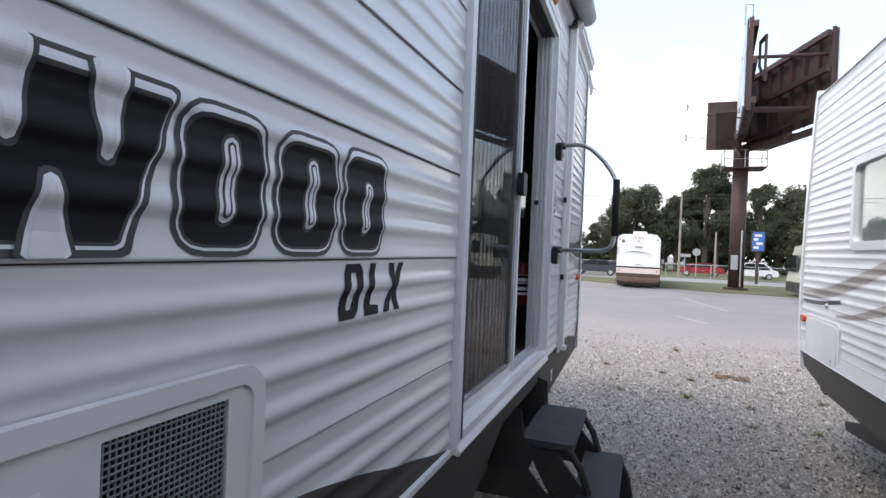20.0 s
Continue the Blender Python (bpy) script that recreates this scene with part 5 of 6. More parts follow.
def crack(pts, w, name="tar_crack"):
    c = curve_pts(pts, 8)
    vs, fs = [], []
    rr = random.Random(len(c))
    for i, p in enumerate(c):
        a, b = Vector(c[max(i - 1, 0)]), Vector(c[min(i + 1, len(c) - 1)])
        d = (b - a).normalized()
        n_ = Vector((-d.y, d.x)) * w * (0.5 + rr.random())
        j = Vector((rr.uniform(-0.04, 0.04), rr.uniform(-0.04, 0.04)))
        vs += [(p[0] + n_.x + j.x, p[1] + n_.y + j.y, 0.0105), (p[0] - n_.x + j.x, p[1] - n_.y + j.y, 0.0105)]
        if i:
            fs.append((2 * i - 2, 2 * i - 1, 2 * i + 1, 2 * i))
    return tagged(raw(name, vs, fs, TAR), "dark tar-filled crack in the asphalt", "crack", kind="structure")
crack([(-4.6, 18.6), (-6.0, 21.8), (-6.95, 26.8), (-6.2, 29.3), (-4.0, 32.0), (-1.0, 32.0), (3.0, 31.6), (8.0, 32.0)], 0.055)
crack([(1.0, 33.5), (4.0, 33.2), (7.5, 33.6)], 0.06)
tagged(part("parking_line", prism([(1.92, 28.1), (2.0, 28.1), (2.9, 24.1), (2.8, 24.1)], "z", 0.006, 0.0105), LINE), "faded white parking line", "line", kind="structure")
tagged(part("parking_line", prism([(1.3, 21.6), (1.4, 21.6), (2.0, 20.3), (1.9, 20.3)], "z", 0.006, 0.0105), LINE), "faded white parking line", "line", kind="structure")

# loose stones
rs = np.random.RandomState(7)
N = 330000
px = rs.uniform(-2.8, 5.2, N)
py = 2.6 + 20.0 * rs.power(1.05, N)
keep = ~((px < -0.35) & (py < 10.6)) & ~((px > 2.25) & (py < 11.2)) & (rs.rand(N) < np.clip((17.8 - py) / 6.0, 0.0, 1.0) * np.where(py < 9.5, 0.7, 1.0))
px, py = px[keep], py[keep]
N = len(px)
sz = rs.gamma(2.0, 0.0027, N) + 0.0036
base = np.array([(1, 0, -0.3), (0, 1, -0.3), (-1, 0, -0.3), (0, -1, -0.3), (0, 0, 1)], float)
rot = rs.uniform(0, 2 * np.pi, N)
vs = base[None] * (0.65 + 0.7 * rs.rand(N, 5, 1)) * sz[:, None, None]
vs[:, 4, :2] = rs.uniform(-0.35, 0.35, (N, 2)) * sz[:, None]
vs[:, :, 2] *= 0.75
c, s_ = np.cos(rot)[:, None], np.sin(rot)[:, None]
vx, vy = vs[:, :, 0] * c - vs[:, :, 1] * s_, vs[:, :, 0] * s_ + vs[:, :, 1] * c
allv = np.stack([vx + px[:, None], vy + py[:, None], vs[:, :, 2] + (sz * 0.15)[:, None]], -1).reshape(-1, 3)
tri = np.array([(0, 1, 4), (1, 2, 4), (2, 3, 4), (3, 0, 4)])
allf = (tri[None] + 5 * np.arange(N)[:, None, None]).reshape(-1, 3)
STONE = mat("limestone_chips", (0.328, 0.300, 0.272), 0.9, island=0.84)
tagged(raw("gravel", allv.tolist(), allf.tolist(), STONE), "loose grey limestone chips on the ground", "gravel", kind="stuff")
def leaf_scatter(name, n, rect, size, col, seed, label):
    rr = np.random.RandomState(seed)
    vs, fs = [], []
    for i in range(n):
        x_, y_ = rr.uniform(rect[0], rect[1]), rr.uniform(rect[2], rect[3])
        a, L_ = rr.uniform(0, 6.28), size * rr.uniform(0.5, 1.3)
        d, e = Vector((math.cos(a), math.sin(a), 0)) * L_, Vector((-math.sin(a), math.cos(a), 0)) * L_ * 0.4
        k = len(vs)
        p = Vector((x_, y_, 0.016))
        vs += [p - d, p + e + Vector((0, 0, 0.012 * rr.rand())), p + d + Vector((0, 0, 0.01)), p - e]
        fs.append((k, k + 1, k + 2, k + 3))
    return tagged(raw(name, vs, fs, col), label, "leaves", kind="stuff")
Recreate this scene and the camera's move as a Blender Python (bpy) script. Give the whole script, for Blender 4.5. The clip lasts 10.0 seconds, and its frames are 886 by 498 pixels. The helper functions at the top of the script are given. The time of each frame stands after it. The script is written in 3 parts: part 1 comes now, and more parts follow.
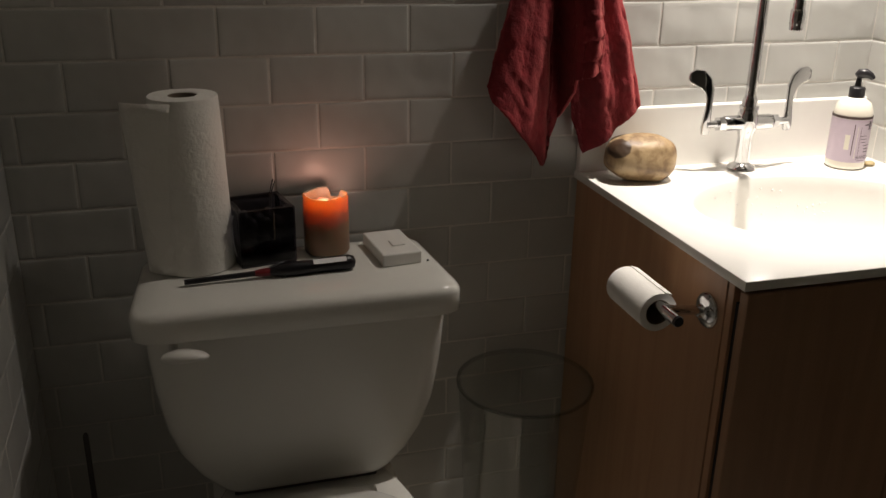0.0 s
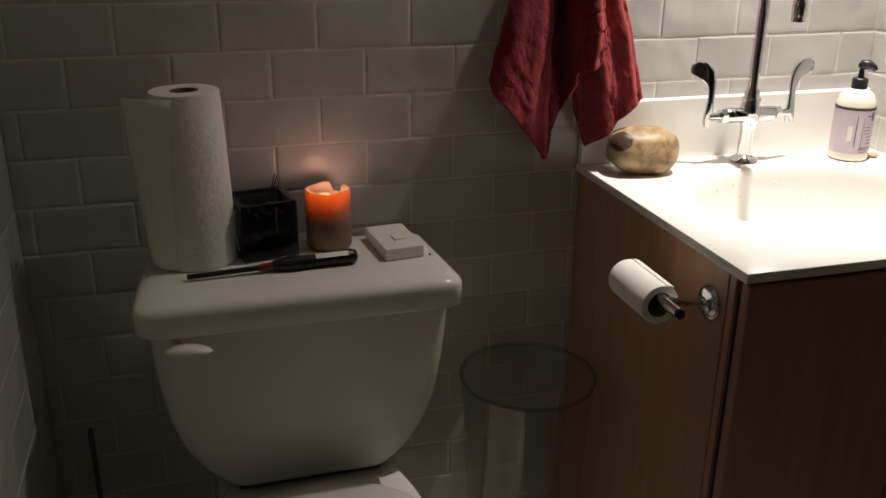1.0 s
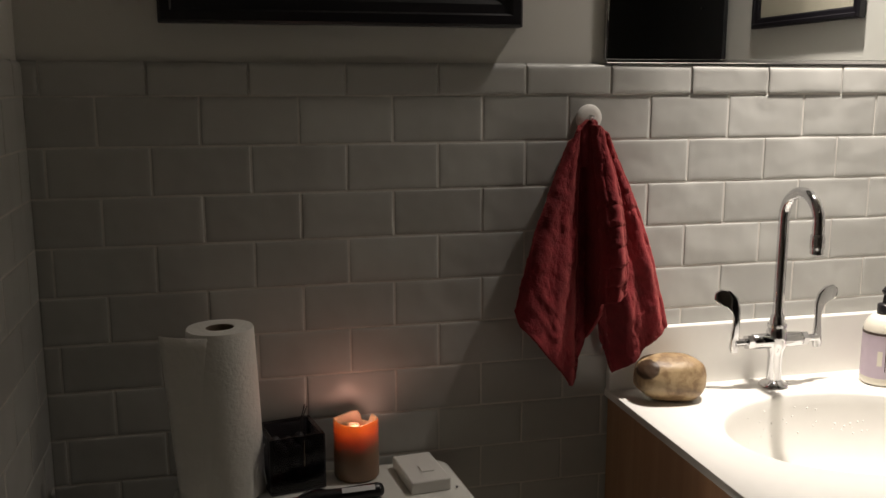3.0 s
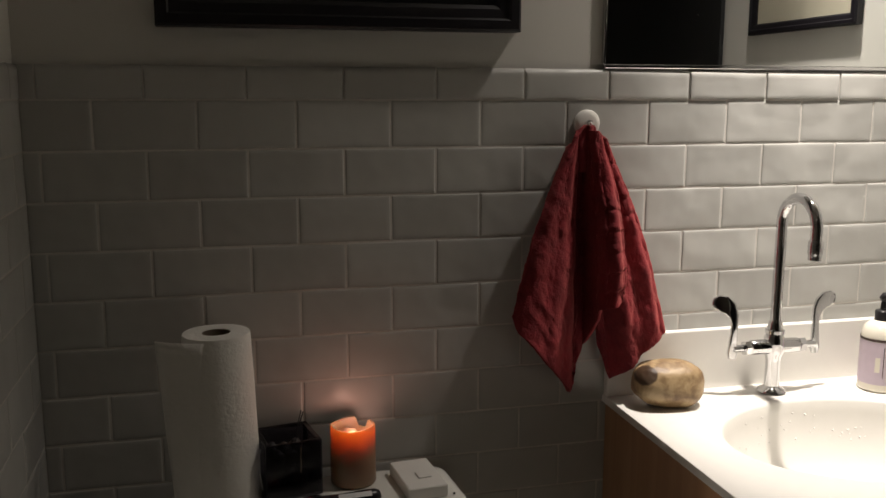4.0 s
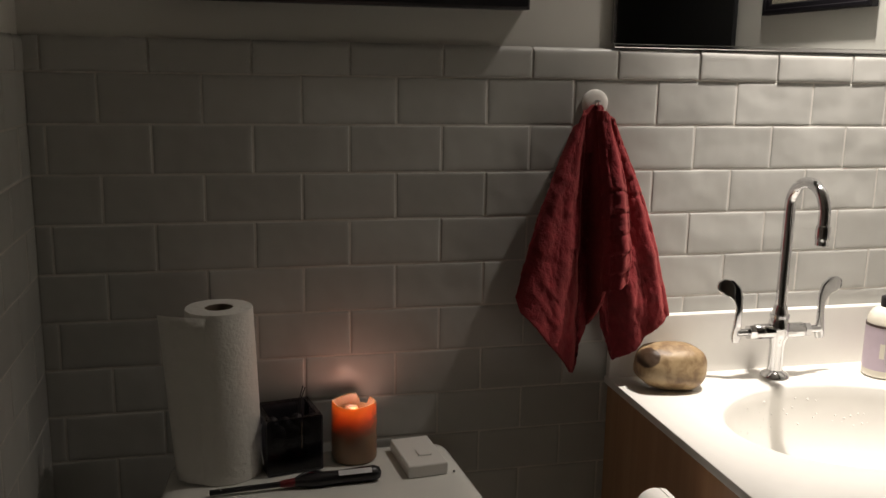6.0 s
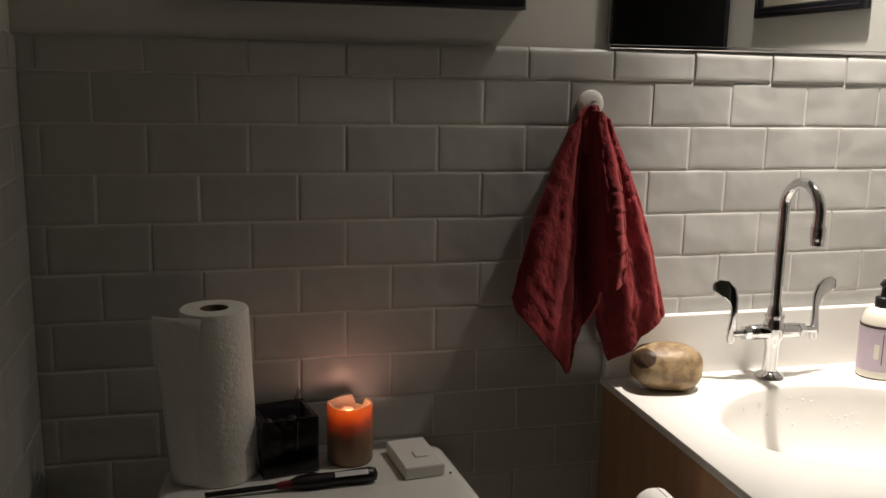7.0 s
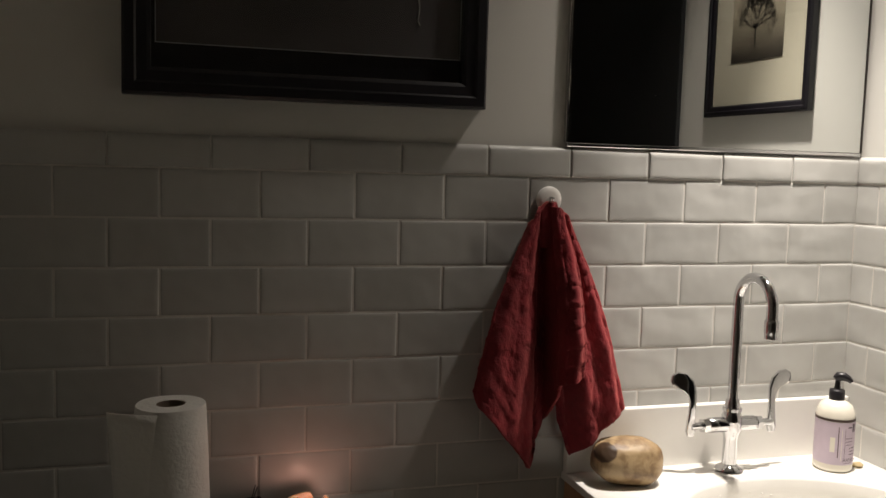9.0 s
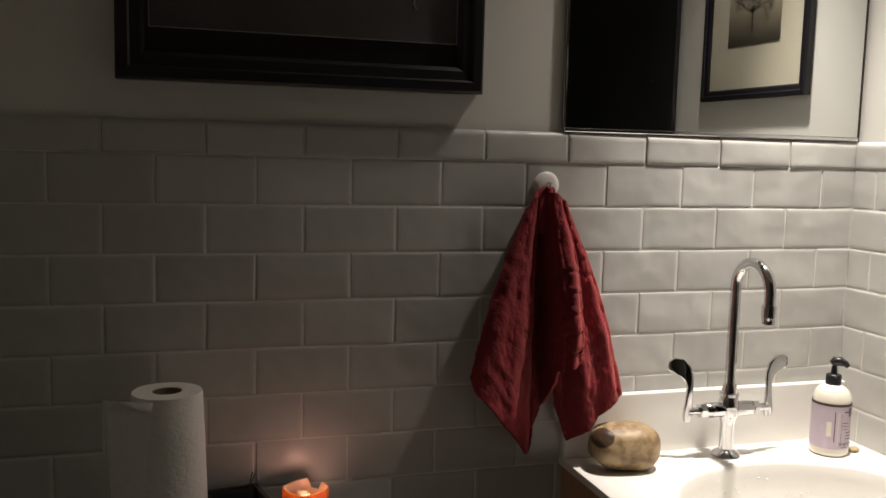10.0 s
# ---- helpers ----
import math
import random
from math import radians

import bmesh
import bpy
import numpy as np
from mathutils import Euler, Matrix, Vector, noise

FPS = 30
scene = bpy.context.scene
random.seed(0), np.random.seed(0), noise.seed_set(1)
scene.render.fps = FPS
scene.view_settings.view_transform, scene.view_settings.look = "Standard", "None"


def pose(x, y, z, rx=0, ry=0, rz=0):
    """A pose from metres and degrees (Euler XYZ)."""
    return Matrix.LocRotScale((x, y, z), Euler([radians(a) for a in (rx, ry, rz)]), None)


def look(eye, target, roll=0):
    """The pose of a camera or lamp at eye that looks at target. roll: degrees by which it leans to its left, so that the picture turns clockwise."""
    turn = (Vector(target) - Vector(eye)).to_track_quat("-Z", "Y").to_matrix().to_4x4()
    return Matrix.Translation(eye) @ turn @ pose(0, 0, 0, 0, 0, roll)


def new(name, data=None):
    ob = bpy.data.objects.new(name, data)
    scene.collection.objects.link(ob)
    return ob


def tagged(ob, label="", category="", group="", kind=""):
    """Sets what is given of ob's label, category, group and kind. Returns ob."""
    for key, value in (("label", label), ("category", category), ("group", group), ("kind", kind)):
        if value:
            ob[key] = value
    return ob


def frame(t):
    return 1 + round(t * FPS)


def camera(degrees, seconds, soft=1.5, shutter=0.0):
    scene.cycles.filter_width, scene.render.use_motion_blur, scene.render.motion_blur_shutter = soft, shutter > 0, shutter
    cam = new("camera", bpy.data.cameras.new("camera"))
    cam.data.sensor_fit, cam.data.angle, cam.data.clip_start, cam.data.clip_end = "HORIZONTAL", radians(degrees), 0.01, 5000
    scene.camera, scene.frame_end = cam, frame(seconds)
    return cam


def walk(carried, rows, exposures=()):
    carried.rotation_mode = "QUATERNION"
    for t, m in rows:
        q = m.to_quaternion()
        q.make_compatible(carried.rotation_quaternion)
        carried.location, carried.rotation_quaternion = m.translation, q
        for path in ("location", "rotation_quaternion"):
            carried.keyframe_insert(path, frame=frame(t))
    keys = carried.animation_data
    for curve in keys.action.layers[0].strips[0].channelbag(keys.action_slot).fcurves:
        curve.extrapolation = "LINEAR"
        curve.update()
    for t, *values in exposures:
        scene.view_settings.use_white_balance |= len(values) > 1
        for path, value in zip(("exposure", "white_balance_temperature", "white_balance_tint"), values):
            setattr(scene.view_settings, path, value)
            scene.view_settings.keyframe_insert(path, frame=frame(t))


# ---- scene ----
cam = camera(52.5, 10.0, shutter=0.4)
PATH = [
    (0, (-0.449, -1.472, 1.305), (0.084, 0.319, 0.59), 1.0),
    (0.5, (-0.45, -1.473, 1.305), (0.073, 0.321, 0.592), 0.9),
    (1, (-0.445, -1.475, 1.305), (0.076, 0.314, 0.578), 0.6),
    (1.5, (-0.44, -1.479, 1.318), (0.09, 0.327, 0.639), 0.8),
    (1.7, (-0.425, -1.464, 1.338), (0.104, 0.363, 0.717), 0.7),
    (2, (-0.438, -1.471, 1.354), (0.12, 0.395, 0.899), 0.7),
    (2.2, (-0.435, -1.463, 1.369), (0.105, 0.414, 0.939), 0.4),
    (2.5, (-0.432, -1.474, 1.389), (0.056, 0.421, 0.977), 0.3),
    (2.7, (-0.431, -1.479, 1.401), (0.044, 0.432, 1.046), -0.0),
    (3.8, (-0.413, -1.484, 1.398), (0.033, 0.434, 1.047), -0.0),
    (4, (-0.43, -1.476, 1.398), (0.044, 0.436, 1.058), 0.1),
    (4.5, (-0.434, -1.471, 1.401), (0.053, 0.435, 1.04), 0.5),
    (5, (-0.437, -1.465, 1.397), (0.048, 0.44, 1.034), 1.0),
    (5.5, (-0.436, -1.464, 1.399), (0.029, 0.441, 1.005), 1.1),
    (5.7, (-0.426, -1.469, 1.405), (0.024, 0.438, 1.007), 1.0),
    (6.8, (-0.414, -1.475, 1.396), (0.04, 0.435, 1.012), 1.0),
    (7, (-0.432, -1.466, 1.394), (0.046, 0.438, 1.011), 1.1),
    (7.5, (-0.436, -1.463, 1.393), (0.051, 0.438, 1.008), 1.1),
    (8, (-0.433, -1.466, 1.395), (0.064, 0.436, 1.024), 1.2),
    (8.3, (-0.422, -1.477, 1.403), (0.079, 0.433, 1.081), 1.4),
    (8.5, (-0.436, -1.471, 1.403), (0.112, 0.438, 1.168), 1.7),
    (9, (-0.438, -1.473, 1.407), (0.131, 0.435, 1.217), 1.6),
    (9.5, (-0.44, -1.465, 1.408), (0.129, 0.442, 1.212), 1.5),
    (10, (-0.441, -1.464, 1.407), (0.141, 0.436, 1.185), 1.5),
]
walk(cam, [(t, look(eye, target, roll)) for t, eye, target, roll in PATH],
     exposures=[(0.0, 0.28), (1.4, 0.28), (2.5, 0.0), (10.0, 0.0)])

# ---- light ----
world = bpy.data.worlds.new("world")
world.use_nodes = True
world.node_tree.nodes["Background"].inputs[0].default_value = (0.0, 0.0, 0.0, 1)
scene.world = world

LAMP = (0.630, -0.200, 2.340)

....

■ **THE PROBLEM**
Above are the records; print exactly the lines from the line with "scene.view_settings.use_white_balance |= len(values)" to the line with "scene.view_settings.keyframe_insert(path, frame=frame(t))", including both, and nothing else.

■ **RESULT OF THIS EXERCISE**
        scene.view_settings.use_white_balance |= len(values) > 1
        for path, value in zip(("exposure", "white_balance_temperature", "white_balance_tint"), values):
            setattr(scene.view_settings, path, value)
            scene.view_settings.keyframe_insert(path, frame=frame(t))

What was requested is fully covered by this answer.